When I rebuilt my personal site, I had a few requirements: fast, simple, and able to handle both static content and the occasional interactive component. Astro checked every box.

The case for Astro

Most personal sites are 95% static content. Astro’s “zero JS by default” philosophy means my pages ship as pure HTML and CSS unless I explicitly opt into client-side JavaScript. The result is a site that loads almost instantly.

But I still want interactive elements occasionally: a live code demo, an embedded form, a dynamic component. Astro’s island architecture lets me sprinkle in React or vanilla JS exactly where I need it, without shipping a framework bundle on every page.

MDX for content

This post is written in MDX, which means I can mix Markdown with JSX components. For a developer blog, that’s perfect. I can write prose naturally and drop in interactive elements when they add value.
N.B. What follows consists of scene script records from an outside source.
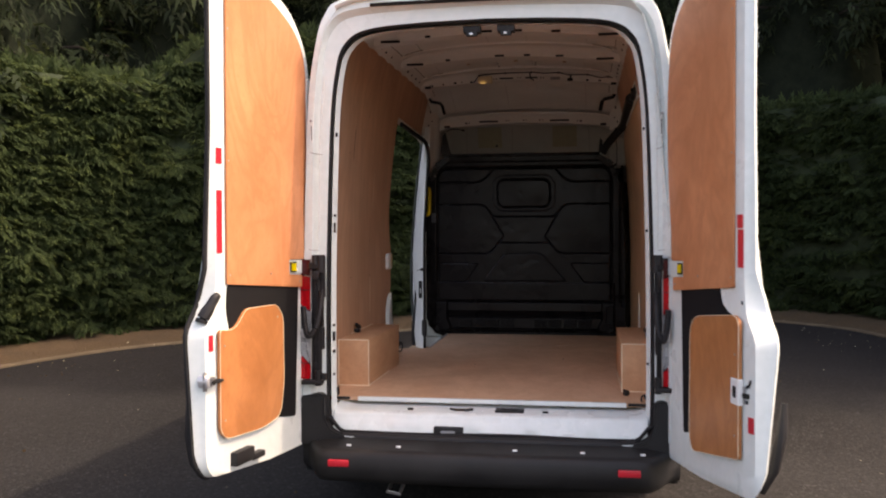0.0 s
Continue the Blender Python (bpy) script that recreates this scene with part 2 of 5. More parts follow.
def box(x0, x1, y0, y1, z0, z1, bevel=0.003, seg=2, bm=None, m=None):
    """A bevelled box, alone or added to bm."""
    b = bmesh.new()
    bmesh.ops.create_cube(b, size=1)
    for v in b.verts:
        v.co = ((x0 + x1) / 2 + v.co.x * (x1 - x0), (y0 + y1) / 2 + v.co.y * (y1 - y0), (z0 + z1) / 2 + v.co.z * (z1 - z0))
    if bevel:
        bmesh.ops.bevel(b, geom=b.edges[:], offset=bevel, segments=seg, affect="EDGES", profile=0.6)
    if m is not None:
        b.transform(m)
    return b if bm is None else join(bm, b)


def join(bm, other):
    me = bpy.data.meshes.new("tmp")
    other.to_mesh(me)
    other.free()
    bm.from_mesh(me)
    bpy.data.meshes.remove(me)
    return bm


def prism(pts, place, d0, d1, bevel=0.0):
    """A flat outline pts (a, b), from depth d0 to d1, set in space by place(a, b, d)."""
    b = bmesh.new()
    lo = [b.verts.new(place(p[0], p[1], d0)) for p in pts]
    hi = [b.verts.new(place(p[0], p[1], d1)) for p in pts]
    b.faces.new(lo), b.faces.new(hi[::-1])
    n = len(pts)
    for i in range(n):
        b.faces.new((lo[i], lo[(i + 1) % n], hi[(i + 1) % n], hi[i]))
    bmesh.ops.recalc_face_normals(b, faces=b.faces)
    if bevel:
        bmesh.ops.bevel(b, geom=[e for e in b.edges if all(len(f.verts) == n for f in e.link_faces) or any(len(f.verts) == n for f in e.link_faces)],
                        offset=bevel, segments=2, affect="EDGES")
    return b


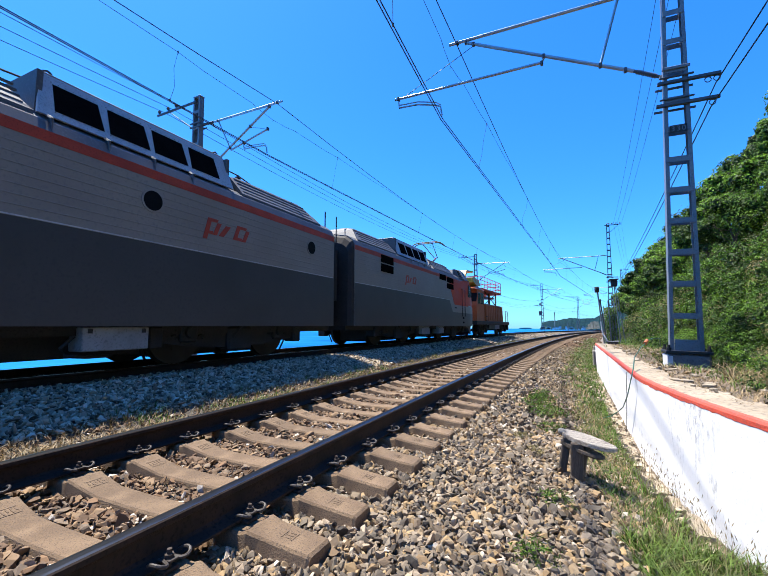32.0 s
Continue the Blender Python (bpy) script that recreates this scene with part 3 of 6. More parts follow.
def sea_mast(s, o, base, rake):
    mast, half = lattice_mast("grey latticed steel catenary mast with brackets, beside the sea-side track", 8.76 - base, 0.5, 0.31, below=0.7)
    b = base
    arm(mast, -1.95, 0.1, 8.53 - b, pins=(-1.85, -1.37, -0.95))
    tube(mast, (-1.3, -0.13, 8.5 - b), (-0.2, -0.13, 7.7 - b), 0.018, "strut", M_STEEL)
    arm(mast, -0.87, 0.3, 5.76 - b, y=-0.13, rings=(-0.8, -0.62), clamp=0.3)
    arm(mast, -1.38, 0.36, 4.75 - b, y=-0.13, pins=(-1.27, -0.76), rings=(-0.51, -0.4), clamp=0.36)
    bm = bmesh.new()
    for zz in (7.66, 7.8):
        for yy in (-0.12, 0.12):
            box(bm, -0.25, 0.3, yy - 0.015, yy + 0.015, zz - b - 0.02, zz - b + 0.02)
    part("bracket_clamp", bm, M_ARM, mast)
    insulator(mast, (0.2, 0, 7.735 - b), (0.8, 0, 7.70 - b))
    tube(mast, (0.8, 0, 7.70 - b), (3.7, 0, 7.64 - b), 0.036, "top_tube")
    insulator(mast, (0.25, 0, 5.83 - b), (0.8, 0, 6.19 - b))
    tube(mast, (0.8, 0, 6.19 - b), (3.2, 0, 7.6 - b), 0.034, "bracket_tube")
    tube(mast, (1.0, 0, 7.66 - b), (1.54, 0, 6.66 - b), 0.022, "brace_tube")
    tube(mast, (1.6, 0, 6.53 - b), (3.17, 0, 6.88 - b), 0.028, "register_tube")
    tube(mast, (2.42, 0, 7.12 - b), (3.12, 0, 6.88 - b), 0.008, "stay_wire")
    bm = bmesh.new()
    pipe(bm, [(2.15, 0, 6.66 - b), (2.18, 0, 6.43 - b), (2.5, 0, 6.42 - b), (3.02, 0, 6.37 - b), (3.11, 0, 6.3 - b), (3.13, 0, 6.11 - b)], 0.02, 6)
    pipe(bm, [(2.18, 0, 6.49 - b), (2.5, 0, 6.49 - b), (3.0, 0, 6.44 - b), (3.09, 0, 6.35 - b)], 0.014, 6)
    part("steady_arm", bm, M_GALV, mast)
    for p in ((3.52, 0, 7.65 - b), (3.2, 0, 7.6 - b), (0.98, 0, 7.69 - b), (1.56, 0, 6.62 - b), (2.42, 0, 7.14 - b), (3.15, 0, 6.88 - b), (2.15, 0, 6.65 - b), (0.82, 0, 6.2 - b)):
        bm = bmesh.new()
        box(bm, p[0] - 0.03, p[0] + 0.03, -0.045, 0.045, p[2] - 0.05, p[2] + 0.045, 0.012)
        part("joint", bm, M_ARM, mast)
    bm = bmesh.new()
    box(bm, -0.5, 0.5, -0.4, 0.4, -1.3, -0.5, 0.03)
    part("foundation", bm, M_CONC, mast, "concrete foundation block")
    if 70 < s < 90:
        for x, z, w, h in ((-0.26, 2.9, 0.26, 0.8), (-0.24, 4.85, 0.2, 0.3)):
            bm = bmesh.new()
            box(bm, x - w, x + w, -0.42, -0.14, z, z + h, 0.02)
            part("switch_box", bm, M_ARM, mast, "dark switch box")
    mast.matrix_basis = on_line(s, o, base) @ pose(0, 0, 0, 0, rake, 0)
    return mast


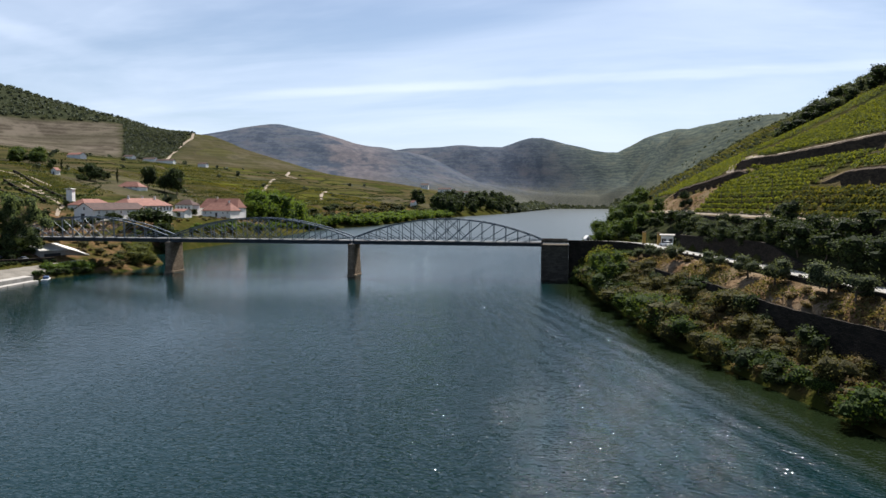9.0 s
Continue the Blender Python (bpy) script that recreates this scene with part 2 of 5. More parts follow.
def near_right(x, y):
    a, b, c = shore_right(y), road_edge(y), vine_base(y)
    u = (x - a) / (b - a)
    filled = np.interp(u, (0, .06, .3, .6, 1), (0, 1.6, 5.6, 8.2, 9.6))
    bank = np.interp(bank_u(x, y), *zip(*BANK))
    bank = bank + (np.interp(bank_u(x, y), *zip(*BANK_LOW)) - bank) * smooth01(y, -108, -96)
    ramp_w = np.exp(-((x - RAMP_X(y)) / 1.7) ** 4) * smooth01(y, -142, -140) * (1 - smooth01(y, -124, -122))
    bank = bank + (np.interp(y, (-141.5, -139, -124), (6.6, 7.9, 12.3)) - bank) * ramp_w
    s, p = ledge(x, y)
    bank = bank + (4.7 + .18 * np.clip(s, 0, 11) - bank) * np.exp(-((p - .2) / 1.5) ** 4) * smooth01(s, -1.2, .2) * (1 - smooth01(s, 10, 12))
    bank = bank + (filled - bank) * smooth01(y, -46, -22)
    z = np.where(u < 0, np.maximum(-4, u * 8), bank)
    z = np.where(x > b, ROAD_Z - 0.12, z)
    yard = yard_of(y)
    v = (x - b - yard) / np.maximum(c - b - yard, 1)
    z = np.where(v > 0, np.interp(v, (0, .06, .86, .90, 1), (ROAD_Z - .1, 15.2, 19.2, 22.0, 22.3)) + 2.2 * hill_wall(y) * np.interp(v, (0, .05, .6), (0, 1, 0)), z)
    d = x - c
    steps = 0
    for line, tall, begin, end in TERRACES:
        s = d - line(y)
        step = np.where(s < 0, -0.5 * tall * np.clip(1 + s / 7, 0, 1), 0.5 * tall * np.clip(1 - (s - 2.5) / 7, 0, 1))
        steps = steps + step * smooth01(y, end + 3, end - 14) * smooth01(y, begin - 3, begin + 14)
    lift = 1 - 0.12 * smooth01(y, 70, 130)
    z = np.where(d > 0, 22.3 + (np.interp(d, *zip(*HILL)) - 22.3) * lift + steps, z)
    return z


def height(x, y):
    x, y = np.asarray(x, float), np.asarray(y, float)
    ex, el = x - shore_right(y), shore_left(y) - x
    far = sections(ex, y, RIGHT_SECTIONS)
    w = smooth01(y, 110, 260)
    right = near_right(x, y) * (1 - w) + np.where(ex < 0, np.maximum(-4, ex), far) * w
    left = np.where(el < 0, np.maximum(-4, el), sections(el, y, LEFT_SECTIONS))
    z = np.where(ex > -20, right, np.where(el > -20, left, -4.0))
    z = np.maximum(z, np.where(ex > -20, left, -4.0))
    w = smooth01(y, 2430, 2600)
    z = z * (1 - w) + sections(x, y, FAR_SECTIONS) * w
    # roughness: gullies on the high ground, small humps near by
    land = np.clip(z / 25, 0, 1)
    hill = smooth01(z, 60, 190)
    z = z + land * hill * (34 * value_noise(x, y, 340, 1) + 11 * value_noise(x, y, 150, 2) + 5 * value_noise(x, y, 70, 3)) * smooth01(y, 500, 1000)
    z = z - hill * smooth01(y, 1500, 2200) * 4 * (1 - 2 * np.abs(value_noise(x + .4 * y, y * .35, 150, 7)))
    z = z + land * smooth01(np.abs(x - 30), 150, 300) * 2.2 * value_noise(x, y, 45, 4)
    u = bank_u(x, y)
    bank = (1 - np.exp(-((x - RAMP_X(y)) / 2.4) ** 4) * smooth01(y, -144, -141) * (1 - smooth01(y, -124, -121))) * smooth01(u, .02, .12) * (1 - smooth01(u, .8, .97)) * (1 - .85 * np.exp(-((u - .62) / .09) ** 2)) * (1 - w)
    z = z + bank * np.where(y < 300, 1, 0) * (1.1 * value_noise(x, y, 9, 5) + .4 * value_noise(x, y, 4, 6))
    return z


# ---- materials ----
def node_mat(name):
    m = bpy.data.materials.new(name)
    m.use_nodes = True
    nt = m.node_tree
    return m, nt, nt.nodes["Principled BSDF"]


def wire(nt, value, socket):
    if isinstance(value, (int, float)):
        socket.default_value = value
    elif isinstance(value, tuple):
        socket.default_value = (*value, 1)[:4] if len(value) == 3 else value
    else:
        nt.links.new(value, socket)


def noise_out(nt, vec, scale, detail=4, rough=0.55, distort=0.0):
    n = nt.nodes.new("ShaderNodeTexNoise")
    n.inputs["Scale"].default_value, n.inputs["Detail"].default_value = scale, detail
    n.inputs["Roughness"].default_value, n.inputs["Distortion"].default_value = rough, distort
    if vec is not None:
        nt.links.new(vec, n.inputs["Vector"])
    return n.outputs["Fac"]


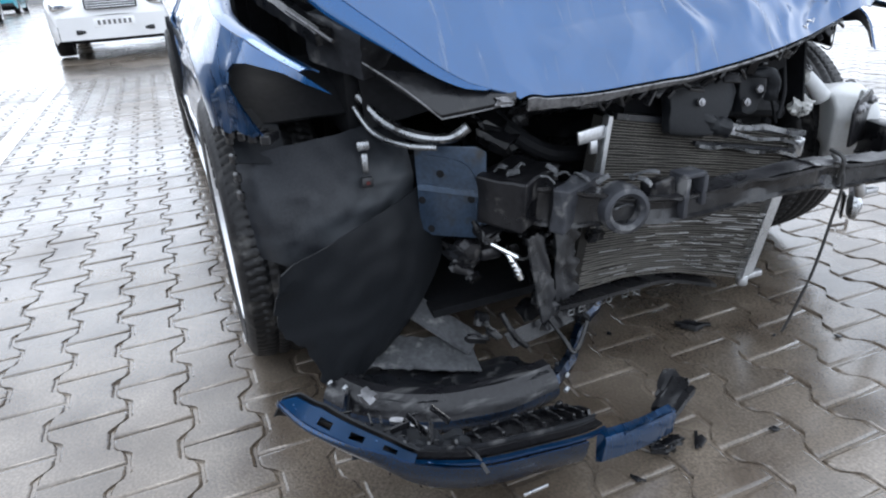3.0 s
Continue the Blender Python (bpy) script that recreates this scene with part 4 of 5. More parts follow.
    prism(bm, [(0.0, 0.0), (0.05, -0.01), (0.08, 0.05), (0.06, 0.11), (0.0, 0.10)], 0.03, frame_of((0.535, 0.175, 0.575), (0, 1, 0), (-0.1, 0, 1)), 0.006)
    tube(bm, [(0.555, 0.06, 0.585), (0.572, 0.10, 0.565), (0.580, 0.13, 0.552)], 0.018, 12)
    tube(bm, [(0.56, 0.20, 0.66), (0.585, 0.23, 0.65), (0.575, 0.25, 0.60)], 0.012, 10)
    part("lock_carrier", crumple(bm, 0.010, 18, 7, 2), LINER, car, "broken black lock carrier")
    for p in ((0.578, 0.052, 0.618), (0.572, 0.070, 0.565), (0.572, 0.185, 0.600), (0.575, 0.215, 0.625), (0.584, 0.135, 0.548)):
        bm = B()
        cyl(bm, 0.009, 0.008, Matrix.Translation(p) @ pose(0, 0, 0, 0, 80, 0), 12, None, 0.002)
        cyl(bm, 0.0050, 0.014, Matrix.Translation(p) @ pose(0, 0, 0, 0, 80, 0), 6, None, 0.001)
        part("carrier_bolt", bm, BOLT, car)


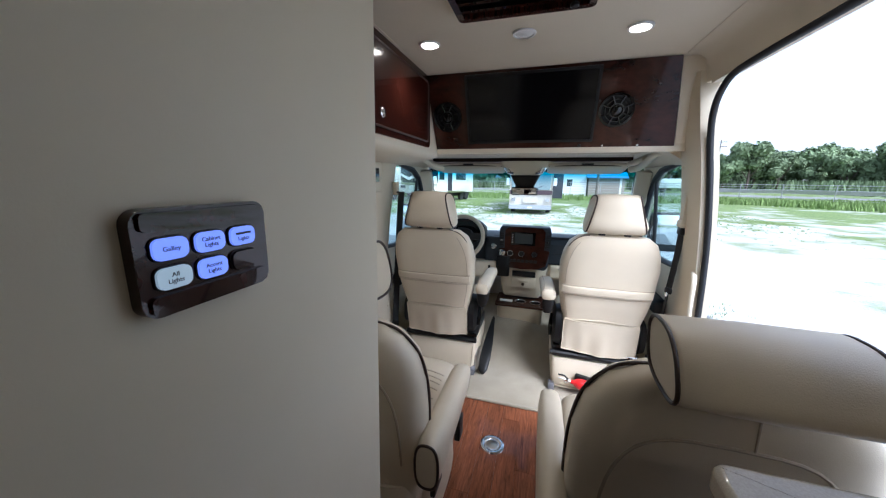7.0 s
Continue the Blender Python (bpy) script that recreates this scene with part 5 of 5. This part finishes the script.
# ---- vehicles outside ----
TAN = mat("tan_paint", (0.50, 0.45, 0.38), 0.3, coat=0.5)
CREAMP = mat("cream_paint", (0.70, 0.67, 0.60), 0.3, coat=0.5)
MAROON = mat("maroon_paint", (0.06, 0.034, 0.04), 0.3, coat=0.5)
PALEGLASS = mat("pale_vehicle_glass", (0.20, 0.26, 0.27), 0.08, coat=0.8)
DARKGLASS = mat("dark_vehicle_glass", (0.03, 0.045, 0.05), 0.05, coat=1.0)
SLATE = mat("dark_slate_paint", (0.025, 0.03, 0.04), 0.3, coat=0.4)
TYRE = mat("tyre_rubber", (0.02, 0.02, 0.02), 0.8)
GREYP = mat("grey_paint", (0.32, 0.33, 0.34), 0.4)
G = -0.75


def wheel_at(parent, x, y, r=0.45, w=0.26, axis="x"):
    d = Vector((1, 0, 0)) if axis == "x" else Vector((0, 1, 0))
    c = Vector((x, y, G + r))
    t = part("wheel", turned([(r * 0.6, -w / 2), (r * 0.95, -w / 2), (r, -w / 4), (r, w / 4), (r * 0.95, w / 2), (r * 0.6, w / 2)], c, d, 28), TYRE, parent)
    part("rim", turned([(0, -w * 0.3), (r * 0.6, -w * 0.45), (r * 0.6, w * 0.45), (0, w * 0.3)], c, d, 24), STEEL, t)


# a large motorhome facing us
mh = thing("motorhome", -0.62, 22.0, G, "tan and maroon bus motorhome facing the van", "motorhome")
cx, y0 = -0.62, 21.7
def mring(y, s, zb=0.35, zt=3.25):
    return [(cx + x * s, y, G + z) for x, z in rect(-1.27, 1.27, zb, zt, 0.18, 4)]
part("body", loft([mring(y0 + 0.05, 0.94, 0.5, 3.1), mring(y0 + 0.0, 0.97, 0.42, 3.18), mring(y0 + 0.25, 1.0), mring(y0 + 10, 1.0)]), TAN, mh)
part("windscreen", plate(rect(cx - 1.13, cx + 1.13, G + 1.50, G + 2.75, 0.12), 0.10), PALEGLASS, mh, m=at(0, y0 + 0.06, 0, ONTO_NY))
part("windscreen_bar", box(cx - 0.02, cx + 0.02, y0 - 0.05, y0, G + 1.5, G + 2.75), BLACK, mh)
part("brow", plate(rect(cx - 1.22, cx + 1.22, G + 2.78, G + 3.2, 0.12), 0.10), GREYP, mh, m=at(0, y0 + 0.06, 0, ONTO_NY))
part("maroon_band", plate(rect(cx - 1.25, cx + 1.25, G + 1.22, G + 1.46, 0.03), 0.10), MAROON, mh, m=at(0, y0 + 0.055, 0, ONTO_NY))
part("grille_panel", plate(rect(cx - 0.42, cx + 0.42, G + 0.70, G + 1.08, 0.06), 0.11), TAN, mh, m=at(0, y0 + 0.055, 0, ONTO_NY))
part("bumper", plate(rect(cx - 1.26, cx + 1.26, G + 0.32, G + 0.58, 0.06), 0.16), GREYP, mh, m=at(0, y0 + 0.06, 0, ONTO_NY))
part("number_plate", plate(rect(cx - 0.15, cx + 0.15, G + 0.40, G + 0.48), 0.17), PAPER, mh, m=at(0, y0 + 0.06, 0, ONTO_NY))
for s in (-1, 1):
    part("headlight", plate(rect(cx + s * 1.0 - 0.12, cx + s * 1.0 + 0.12, G + 0.80, G + 1.0, 0.06), 0.12), CHROME, mh, m=at(0, y0 + 0.055, 0, ONTO_NY))
    part("wiper", tube([(cx + s * 0.2, y0 - 0.06, G + 1.5), (cx + s * 0.7, y0 - 0.06, G + 1.75)], 0.015, smooth=0), BLACK, mh)
    part("mirror", box(cx + s * 1.38 - 0.10, cx + s * 1.38 + 0.10, y0 + 0.1, y0 + 0.25, G + 1.75, G + 2.2, 0.04), WHITE, mh)
    part("mirror_arm", tube([(cx + s * 1.2, y0 + 0.3, G + 2.5), (cx + s * 1.38, y0 + 0.15, G + 2.2)], 0.03, smooth=0), BLACK, mh)
    wheel_at(mh, cx + s * 1.1, y0 + 1.6)
    wheel_at(mh, cx + s * 1.1, y0 + 7.2)
part("slide_out", box(cx + 1.2, cx + 1.95, y0 + 2.2, y0 + 6, G + 0.9, G + 3.0, 0.04), SLATE, mh)

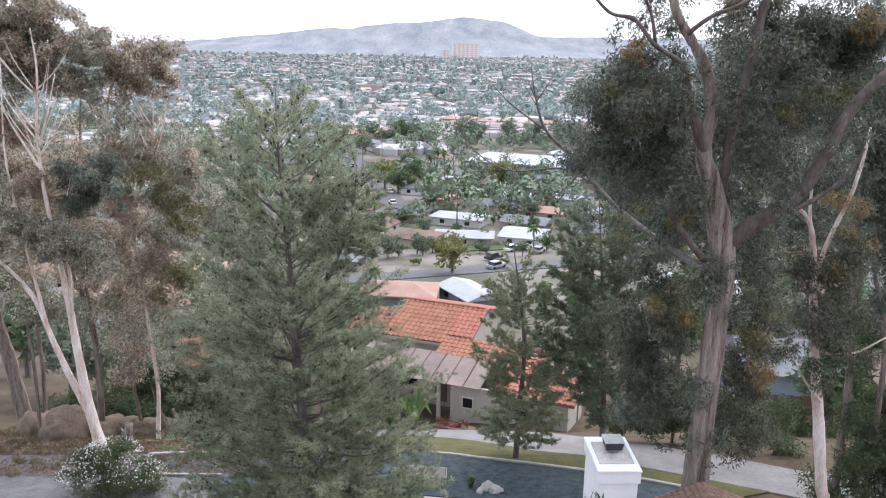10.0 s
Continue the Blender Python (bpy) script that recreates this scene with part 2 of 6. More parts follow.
M["drygrass"] = leafy("dry_grass_blades", (0.12, 0.105, 0.055), (0.22, 0.185, 0.10), 0.4, 0.03)
M["petal"] = mat("white_petals", (0.562, 0.554, 0.530), (0.640, 0.632, 0.616), 5, 0.7)
M["treeA"] = leafy("city_tree_green", (0.085, 0.13, 0.065), (0.165, 0.22, 0.115), 0.35, 0.03)
M["treeB"] = leafy("city_tree_grey_green", (0.125, 0.155, 0.11), (0.23, 0.265, 0.19), 0.35, 0.03)
M["treeC"] = leafy("yellow_green_tree", (0.13, 0.15, 0.03), (0.24, 0.25, 0.07), 0.3, 0.02)
M["treeD"] = leafy("golden_tree", (0.175, 0.18, 0.07), (0.27, 0.27, 0.115), 0.3, 0.02)
M["palmleaf"] = leafy("palm_leaves", (0.075, 0.12, 0.04), (0.145, 0.20, 0.075), 0.3, 0.02)
M["ringrim"] = mat("dusty_pipe_cap", (0.13, 0.095, 0.08), (0.22, 0.165, 0.14), 20, 0.85)
M["tile"] = mat("terracotta_tile", (0.265, 0.103, 0.066), (0.375, 0.168, 0.113), 1.2, 0.85, 0.2, 12, 0.16, c3=(0.17, 0.07, 0.045), hue=0.01)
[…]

The content collection system gives me type-safe frontmatter validation, so I catch missing fields at build time rather than in production. Combined with the glob loader pattern, adding a new post is as simple as creating a new .md or .mdx file.

The stack

  • Astro 5 with static generation
  • MDX for interactive content
  • Tailwind CSS for utility styles
  • Custom CSS variables for the design system
  • Auto-generated RSS feed and sitemap

It took about a day to set up, and now I spend my time writing content instead of fighting tooling. That’s exactly what a personal site should be.